Let me get this straight, according to Rush: 1) Obama approves or is responsible somehow for white kids getting beat up on school busses. 2) Obama approves or is responsible somehow for people cheering while white kids get beat up on school busses; 3) Obama approves or is responsible somehow for the idea that white kids are all racists and deserve to get beat up on school busses; and 4) Somehow there is a connection to be drawn here to Joe Wilson’s intemperate outburst during Obama’s speach the other night.

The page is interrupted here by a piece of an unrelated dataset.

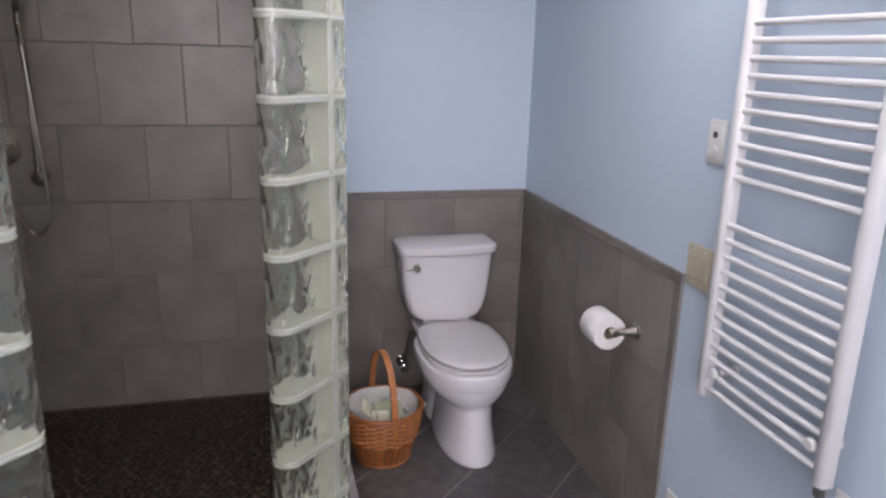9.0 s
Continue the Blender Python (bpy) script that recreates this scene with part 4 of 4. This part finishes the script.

How do people listen to this stuff?

H/T: The American Scene

Update: Re-reading the transcript again, I still think Rush is race-baiting, although not in the sense my comments above suggest. I don’t think Rush was actually intending to make a direct comment on Obama, much less about busses and school children. Rather, he was engaging in a caricature of lefty  outrage over various political and racial issues (e.g. Jimmy Carter’s recent remarks) . I think this type of caricature is irresponsible and foments racial tensions, even if Rush’s intention was just to foment partisan outrage. Race is a highly charged issue with good reason given our country’s history, and the risks of misinterpretation are very high. Accordingly, I think it is irresponsible and, in some sense, race-baiting, to belittle these concerns and treat them as if they were trivial. While I don’t want to be humorless or disingenuous, I agree with Megan McArdle that 1) if so many missed it, it’s not a very good satire; 2) what Rush is actually doing is quite bad enough.

Also, for those interested, Michael Iafrate thinks that many of the commenters in this thread are racists. I have not allowed his comments to come through because I do not think they will lead to a productive discussion here, and I will delete any comments that respond to Michael’s accusation. If you would like to discuss these issues with Michael, he blogs at Vox Nova and Catholic Anarchy.